BEGIN Data extract
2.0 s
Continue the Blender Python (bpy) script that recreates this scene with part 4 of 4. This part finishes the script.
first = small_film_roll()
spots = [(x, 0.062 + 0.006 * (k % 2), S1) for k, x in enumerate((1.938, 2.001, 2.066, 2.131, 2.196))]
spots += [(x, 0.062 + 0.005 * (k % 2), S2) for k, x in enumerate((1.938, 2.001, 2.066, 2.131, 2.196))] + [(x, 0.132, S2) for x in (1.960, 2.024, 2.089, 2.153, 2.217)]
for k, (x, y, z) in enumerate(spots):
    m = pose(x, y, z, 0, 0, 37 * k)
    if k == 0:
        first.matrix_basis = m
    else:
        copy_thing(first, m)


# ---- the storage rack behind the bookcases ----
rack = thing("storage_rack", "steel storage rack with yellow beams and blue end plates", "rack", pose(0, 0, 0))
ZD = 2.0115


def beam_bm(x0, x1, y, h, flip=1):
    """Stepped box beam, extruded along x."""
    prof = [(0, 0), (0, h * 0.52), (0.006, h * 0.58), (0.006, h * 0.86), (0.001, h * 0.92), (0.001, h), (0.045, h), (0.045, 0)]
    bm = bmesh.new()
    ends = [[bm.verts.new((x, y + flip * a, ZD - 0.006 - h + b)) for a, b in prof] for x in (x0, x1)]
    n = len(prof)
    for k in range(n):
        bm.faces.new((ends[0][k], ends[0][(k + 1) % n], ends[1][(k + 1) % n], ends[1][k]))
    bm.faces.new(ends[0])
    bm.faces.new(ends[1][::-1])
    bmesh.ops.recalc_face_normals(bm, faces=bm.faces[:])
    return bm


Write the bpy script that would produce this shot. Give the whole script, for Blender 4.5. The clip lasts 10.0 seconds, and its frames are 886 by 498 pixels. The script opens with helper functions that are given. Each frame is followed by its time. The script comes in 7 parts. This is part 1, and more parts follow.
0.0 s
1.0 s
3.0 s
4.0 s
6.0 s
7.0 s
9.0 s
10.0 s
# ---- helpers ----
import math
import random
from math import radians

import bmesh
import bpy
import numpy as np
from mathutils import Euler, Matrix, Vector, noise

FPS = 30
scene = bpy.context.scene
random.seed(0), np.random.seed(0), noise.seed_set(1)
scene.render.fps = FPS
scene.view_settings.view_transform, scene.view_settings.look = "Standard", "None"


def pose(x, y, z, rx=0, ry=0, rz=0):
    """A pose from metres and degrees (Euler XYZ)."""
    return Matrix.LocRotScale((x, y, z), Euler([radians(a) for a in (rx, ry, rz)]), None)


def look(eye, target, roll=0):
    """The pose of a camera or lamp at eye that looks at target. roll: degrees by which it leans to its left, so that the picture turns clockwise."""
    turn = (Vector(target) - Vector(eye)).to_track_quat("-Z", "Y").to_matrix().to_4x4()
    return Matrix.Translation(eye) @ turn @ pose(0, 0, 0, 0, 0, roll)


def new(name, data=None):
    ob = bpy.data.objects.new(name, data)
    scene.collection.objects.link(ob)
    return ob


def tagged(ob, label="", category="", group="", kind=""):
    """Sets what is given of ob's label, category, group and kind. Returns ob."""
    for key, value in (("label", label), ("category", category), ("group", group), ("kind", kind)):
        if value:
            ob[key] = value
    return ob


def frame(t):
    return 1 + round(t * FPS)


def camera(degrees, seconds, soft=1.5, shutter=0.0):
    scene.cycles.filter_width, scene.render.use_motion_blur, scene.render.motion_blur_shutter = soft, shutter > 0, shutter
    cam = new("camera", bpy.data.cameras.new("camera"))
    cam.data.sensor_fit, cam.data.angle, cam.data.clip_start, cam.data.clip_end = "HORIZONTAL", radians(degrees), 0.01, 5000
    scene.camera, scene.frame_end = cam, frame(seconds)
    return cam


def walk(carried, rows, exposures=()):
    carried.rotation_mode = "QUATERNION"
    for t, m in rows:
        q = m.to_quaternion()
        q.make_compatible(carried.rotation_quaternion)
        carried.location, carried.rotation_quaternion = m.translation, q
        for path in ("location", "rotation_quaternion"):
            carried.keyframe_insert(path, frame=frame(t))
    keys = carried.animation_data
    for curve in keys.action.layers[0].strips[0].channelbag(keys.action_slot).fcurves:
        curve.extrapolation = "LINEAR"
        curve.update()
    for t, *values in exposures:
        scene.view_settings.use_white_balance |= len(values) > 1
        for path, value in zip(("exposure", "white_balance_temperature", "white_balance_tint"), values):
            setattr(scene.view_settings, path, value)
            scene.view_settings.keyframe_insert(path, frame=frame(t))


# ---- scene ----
END Data extract
Return all of the entries exactly as written.

◆ Exercise answer:
2.0 s
Continue the Blender Python (bpy) script that recreates this scene with part 4 of 4. This part finishes the script.
first = small_film_roll()
spots = [(x, 0.062 + 0.006 * (k % 2), S1) for k, x in enumerate((1.938, 2.001, 2.066, 2.131, 2.196))]
spots += [(x, 0.062 + 0.005 * (k % 2), S2) for k, x in enumerate((1.938, 2.001, 2.066, 2.131, 2.196))] + [(x, 0.132, S2) for x in (1.960, 2.024, 2.089, 2.153, 2.217)]
for k, (x, y, z) in enumerate(spots):
    m = pose(x, y, z, 0, 0, 37 * k)
    if k == 0:
        first.matrix_basis = m
    else:
        copy_thing(first, m)


# ---- the storage rack behind the bookcases ----
rack = thing("storage_rack", "steel storage rack with yellow beams and blue end plates", "rack", pose(0, 0, 0))
ZD = 2.0115


def beam_bm(x0, x1, y, h, flip=1):
    """Stepped box beam, extruded along x."""
    prof = [(0, 0), (0, h * 0.52), (0.006, h * 0.58), (0.006, h * 0.86), (0.001, h * 0.92), (0.001, h), (0.045, h), (0.045, 0)]
    bm = bmesh.new()
    ends = [[bm.verts.new((x, y + flip * a, ZD - 0.006 - h + b)) for a, b in prof] for x in (x0, x1)]
    n = len(prof)
    for k in range(n):
        bm.faces.new((ends[0][k], ends[0][(k + 1) % n], ends[1][(k + 1) % n], ends[1][k]))
    bm.faces.new(ends[0])
    bm.faces.new(ends[1][::-1])
    bmesh.ops.recalc_face_normals(bm, faces=bm.faces[:])
    return bm


Write the bpy script that would produce this shot. Give the whole script, for Blender 4.5. The clip lasts 10.0 seconds, and its frames are 886 by 498 pixels. The script opens with helper functions that are given. Each frame is followed by its time. The script comes in 7 parts. This is part 1, and more parts follow.
0.0 s
1.0 s
3.0 s
4.0 s
6.0 s
7.0 s
9.0 s
10.0 s
# ---- helpers ----
import math
import random
from math import radians

import bmesh
import bpy
import numpy as np
from mathutils import Euler, Matrix, Vector, noise

FPS = 30
scene = bpy.context.scene
random.seed(0), np.random.seed(0), noise.seed_set(1)
scene.render.fps = FPS
scene.view_settings.view_transform, scene.view_settings.look = "Standard", "None"


def pose(x, y, z, rx=0, ry=0, rz=0):
    """A pose from metres and degrees (Euler XYZ)."""
    return Matrix.LocRotScale((x, y, z), Euler([radians(a) for a in (rx, ry, rz)]), None)


def look(eye, target, roll=0):
    """The pose of a camera or lamp at eye that looks at target. roll: degrees by which it leans to its left, so that the picture turns clockwise."""
    turn = (Vector(target) - Vector(eye)).to_track_quat("-Z", "Y").to_matrix().to_4x4()
    return Matrix.Translation(eye) @ turn @ pose(0, 0, 0, 0, 0, roll)


def new(name, data=None):
    ob = bpy.data.objects.new(name, data)
    scene.collection.objects.link(ob)
    return ob


def tagged(ob, label="", category="", group="", kind=""):
    """Sets what is given of ob's label, category, group and kind. Returns ob."""
    for key, value in (("label", label), ("category", category), ("group", group), ("kind", kind)):
        if value:
            ob[key] = value
    return ob


def frame(t):
    return 1 + round(t * FPS)


def camera(degrees, seconds, soft=1.5, shutter=0.0):
    scene.cycles.filter_width, scene.render.use_motion_blur, scene.render.motion_blur_shutter = soft, shutter > 0, shutter
    cam = new("camera", bpy.data.cameras.new("camera"))
    cam.data.sensor_fit, cam.data.angle, cam.data.clip_start, cam.data.clip_end = "HORIZONTAL", radians(degrees), 0.01, 5000
    scene.camera, scene.frame_end = cam, frame(seconds)
    return cam


def walk(carried, rows, exposures=()):
    carried.rotation_mode = "QUATERNION"
    for t, m in rows:
        q = m.to_quaternion()
        q.make_compatible(carried.rotation_quaternion)
        carried.location, carried.rotation_quaternion = m.translation, q
        for path in ("location", "rotation_quaternion"):
            carried.keyframe_insert(path, frame=frame(t))
    keys = carried.animation_data
    for curve in keys.action.layers[0].strips[0].channelbag(keys.action_slot).fcurves:
        curve.extrapolation = "LINEAR"
        curve.update()
    for t, *values in exposures:
        scene.view_settings.use_white_balance |= len(values) > 1
        for path, value in zip(("exposure", "white_balance_temperature", "white_balance_tint"), values):
            setattr(scene.view_settings, path, value)
            scene.view_settings.keyframe_insert(path, frame=frame(t))


# ---- scene ----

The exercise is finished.